C++ - 220 241 chars, 4 lines

#include<cstdlib>
#include<cstdio>
#define a scanf("%s"
char i,s[99],t[99];int main(){a,t);a,s);if(t[0]>68){for(;s[i];++i)s[i]=(s[i]+(t[i]=rand()%26+65))%26+65;puts(t);}else for(a,t);s[i];++i){s[i]=65+t[i]-s[i];if(s[i]<65)s[i]+=26;}puts(s);}

Edit 1- The MSVS standard library seems to include a lot of unnecessary files which meant that ios had all the includes that I needed but this didn't work with other compilers.
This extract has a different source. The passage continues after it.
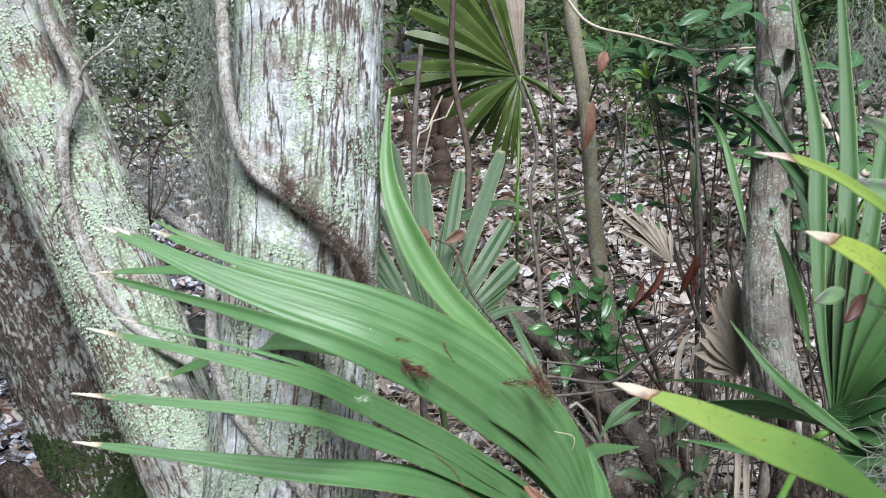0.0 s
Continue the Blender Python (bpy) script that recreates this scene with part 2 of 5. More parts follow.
def ground_material():
    """Dark damp soil; towards the low side wet mud, greyed by painted sky reflection, with standing water."""
    n = Nodes("forest_soil")
    obj = n.coord("Object")
    a = n.noise(obj, 3.0, 6.0, 0.65)
    b = n.noise(obj, 38.0, 5.0, 0.7)
    col = n.mix(n.ramp(b, (0.3, 0.0), (0.7, 1.0)), (0.018, 0.013, 0.010), (0.055, 0.041, 0.031))
    col = n.mix(n.ramp(a, (0.45, 0.0), (0.62, 1.0)), col, (0.06, 0.046, 0.037))
    flat = n.coord("Object", (1.0, 1.0, 0.3))
    mat_cell = n.add("TexVoronoi")
    n.link(flat, mat_cell.inputs["Vector"])
    mat_cell.inputs["Scale"].default_value = 17.0
    tone = n.ramp(n.add_first(mat_cell), (0.0, (0.022, 0.016, 0.012)), (0.4, (0.06, 0.045, 0.036)), (0.65, (0.12, 0.095, 0.08)), (0.85, (0.05, 0.03, 0.02)), (1.0, (0.20, 0.175, 0.16)))
    col = n.mix(n.ramp(n.math("ADD", a, n.math("MULTIPLY", mat_cell.outputs["Distance"], -0.3)), (0.28, 0.0), (0.45, 1.0)), col, tone)
    wet = n.add("SeparateXYZ")
    n.link(n.add("TexCoord").outputs["Object"], wet.inputs[0])
    shore = n.math("ADD", n.math("MULTIPLY", wet.outputs[0], -0.5), n.math("MULTIPLY", n.math("MINIMUM", n.math("SUBTRACT", wet.outputs[1], 2.6), 0.0), 0.6))
    low = n.ramp(n.math("ADD", shore, n.math("MULTIPLY", n.noise(obj, 0.9, 4.0, 0.6, 0.8), 1.1)), (0.80, 0.0), (1.15, 1.0))
    # bluish grey mud tone stands in for sky mirrored in the wet
    col = n.mix(n.math("MULTIPLY", low, n.ramp(b, (0.35, 0.35), (0.6, 0.9))), col, (0.15, 0.145, 0.165))
    rough = n.mix(low, n.ramp(b, (0.2, 0.75), (0.8, 0.95)), n.ramp(b, (0.35, 0.06), (0.65, 0.35)))
    n.bump(b, 0.7, 0.02)
    return n.done(col, rough, 0.5)


def broad_material(name, a, b, spot=None, rough=0.35, thin=0.2, gloss=0.45, vein=0.55):
    """A broad evergreen leaf with side veins."""
    n = Nodes(name)
    u, v, uv = uv_axes(n)
    obj = n.coord("Object")
    t = n.noise(obj, 40.0, 3.0)
    col = n.mix(n.ramp(t, (0.3, 0.0), (0.7, 1.0)), a, b)
    col = n.mix(n.math("MULTIPLY", n.random(), 0.5), col, b)
    rib = n.math("ABSOLUTE", n.math("SUBTRACT", u, 0.5))
    col = n.mix(n.math("MULTIPLY", n.math("LESS_THAN", rib, 0.02), vein), col, tuple(min(1, c * 1.9) for c in b))
    if spot is not None:
        s = n.noise(obj, 55.0, 4.0)
        col = n.mix(n.ramp(s, (0.50, 0.0), (0.60, 1.0)), col, spot)
    slant = n.math("ADD", n.math("MULTIPLY", v, 9.0), n.math("MULTIPLY", rib, -6.0))
    ribs = n.math("SINE", n.math("MULTIPLY", slant, 6.283))
    n.bump(ribs, 0.15, 0.0003)
    return n.done(col, rough, gloss, thin)


PALM = blade_material("palm_green", (0.092, 0.208, 0.070), (0.170, 0.325, 0.132), rough=0.34, tip=(0.82, 0.76, 0.64), tip_at=0.966, streak=0.32, margin=0.34)
PALM_BACK = blade_material("palm_grey_green", (0.052, 0.106, 0.044), (0.086, 0.152, 0.068), rough=0.48, tip_at=0.985, tip=(0.34, 0.32, 0.17), veins=34.0, spots=0.7, brown=(0.30, 0.30, 0.12))
PALM_BRIGHT = blade_material("palm_bright_green", (0.092, 0.215, 0.056), (0.160, 0.315, 0.104), rough=0.4, tip_at=0.985, streak=0.25)
PALM_MID = blade_material("palm_mid_green", (0.055, 0.135, 0.034), (0.084, 0.186, 0.053), rough=0.5, tip_at=0.99, streak=0.2)
PALM_DARK = blade_material("palm_dark_green", (0.034, 0.095, 0.027), (0.066, 0.155, 0.046), rough=0.45, tip_at=0.995, streak=0.25)
PALM_SUN = blade_material("palm_yellow_green", (0.050, 0.092, 0.016), (0.120, 0.175, 0.036), rough=0.45, thin=0.35, tip_at=0.99, streak=0.3)
PALM_YELLOW = blade_material("palm_yellowing", (0.35, 0.49, 0.07), (0.52, 0.64, 0.15), (0.84, 0.75, 0.62), 0.885, 18.0, 0.42, 0.85, 0.8, thin=0.42, band=0.010, brown=(0.17, 0.075, 0.035), green=(0.17, 0.33, 0.075), slant=0.05)
PALM_YELLOW_A = blade_material("palm_yellowing_long", (0.32, 0.47, 0.08), (0.48, 0.61, 0.17), (0.84, 0.76, 0.66), 0.885, 18.0, 0.42, 0.5, 0.2, thin=0.42, band=0.012, brown=(0.19, 0.10, 0.07), green=(0.18, 0.34, 0.07), slant=-0.03)
PALM_YELLOW_C = blade_material("palm_turning", (0.27, 0.42, 0.07), (0.44, 0.56, 0.15), (0.84, 0.75, 0.62), 0.885, 18.0, 0.42, 0.9, 0.3, thin=0.42, band=0.010, brown=(0.19, 0.09, 0.04), green=(0.15, 0.29, 0.07), slant=0.05)
PALM_DEAD = blade_material("palm_dead", (0.27, 0.21, 0.165), (0.56, 0.49, 0.41), tip_at=0.98, rough=0.75, thin=0.15)
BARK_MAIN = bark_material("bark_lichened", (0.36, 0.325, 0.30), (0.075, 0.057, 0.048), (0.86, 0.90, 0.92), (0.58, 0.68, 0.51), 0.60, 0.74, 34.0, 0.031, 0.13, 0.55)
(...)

Changed ios for the actual files that the functions needed appear in cstdlib and cstdio. Thanks to Ilmari Karonen for pointing this out.

Python - 270

import random
i=raw_input  
m=i()
a=i()
r=range(len(a))
o=ord
j=''.join
if m=='ENCRYPT':
  k=j(chr(65+random.randint(0,25)) for x in r)
  R=k+"\n"+j(chr((o(a[x])+o(k[x]))%26+65) for x in r)
elif m=='DECRYPT':
  k=i()
  R=j(chr((o(k[x])-o(a[x]))%26+65) for x in r)
print R

Sample output:

$ python onetimepad.py 
ENCRYPT
HELLOWORLD
UXCYNPXNNV
BBNJBLLEYY
$ python onetimepad.py 
DECRYPT
UXCYNPXNNV
BBNJBLLEYY
HELLOWORLD

Character count:

$ wc -c onetimepad.py 
270 onetimepad.py

Ruby - 184 179 177 chars

def g;gets.scan(/./).map{|c|c.ord-65}end
m,=g
k=(s=g).map{rand 26}
m==4?(puts k.map{|c|(c+65).chr}*'';y=:+):(k,s=s,g)
puts s.zip(k).map{|c,o|(c.send(y||:-,o).to_i%26+65).chr}*''

Run it like this: $ ruby pad-lock.rb

Here is the ungolfed version if anyone is interested (it's not quite up to date with the golfed one though)

def prompt
    gets.scan(/./).map{ |c|c.ord - 65 }
end

mode = prompt[0]
operator = :-
secret = prompt
key = secret.map { |char| rand(26) }

if mode == 4 # the letter E, or ENCRYPT
    key.map { |char| print (char + 65).chr }
    puts
    operator = :+
else
    # make the old secret the new key,
    # and get a new secret (that has been encrypted)
    key, secret = secret, prompt
end

chars = secret.zip(key).map do |secret_char, key_char|

    # if mode == 4 (E) then add, otherwise subtract
    i = secret_char.send(operator, key_char).to_i

    ((i % 26) + 65).chr
end

puts chars.join("")

C (159 + 11 for compiler flags)

Golfed:

d(a,b){return(a+b+26)%26+65;}a;char s[999],b,*c=s-1;main(){g;a=*s-69;g;while(*++c)a?b=-*c,*c=getchar():putchar(b=rand()%26+65),*c=d(*c,b);a||puts("");puts(s);}

Ungolfed:

d(a,b){
    //*a = (*a + b - 2*65 + 26) % 26 + 65; 
    return (a + b + 26) % 26 + 65;
}
a; char s[999], b, *c = s-1;
main(){
    gets(s);
    a = *s - 69; // -1 if decrypt 0 if encrypt
    gets(s);
    while(*++c){
        if(!a)
            putchar(b = rand() % 26 + 65); // 'A'
        else
            b = -*c, *c = getchar();
        *c = d(*c,b);
    }
    if(!a) puts("");
    puts(s);
}

Compile with -Dg=gets(s).

Example:

$./onetimepad
ENCRYPT
FOOBAR
>PHQGHU
>UVEHHL
$./onetimepad
DECRYPT
PHQGHU
UVEHHL
>FOOBAR

JavaScript 239

var F=String.fromCharCode
function R(l){var k='';while(l--)k+=F(~~(Math.random()*26)+65);return k}
function X(s,k,d){var o='',i=0,a,b,c
while(i<s.length)a=s.charCodeAt(i)-65,b=k.charCodeAt(i++)-65,c=d?26+(a-b):a+b,o+=F((c%26)+65)
return o}

Usage:

var str = "HELLOWORLD";
var key = R(str.length);
var enc = X(str, key, false);
console.log(enc);
console.log(X(enc,key, true));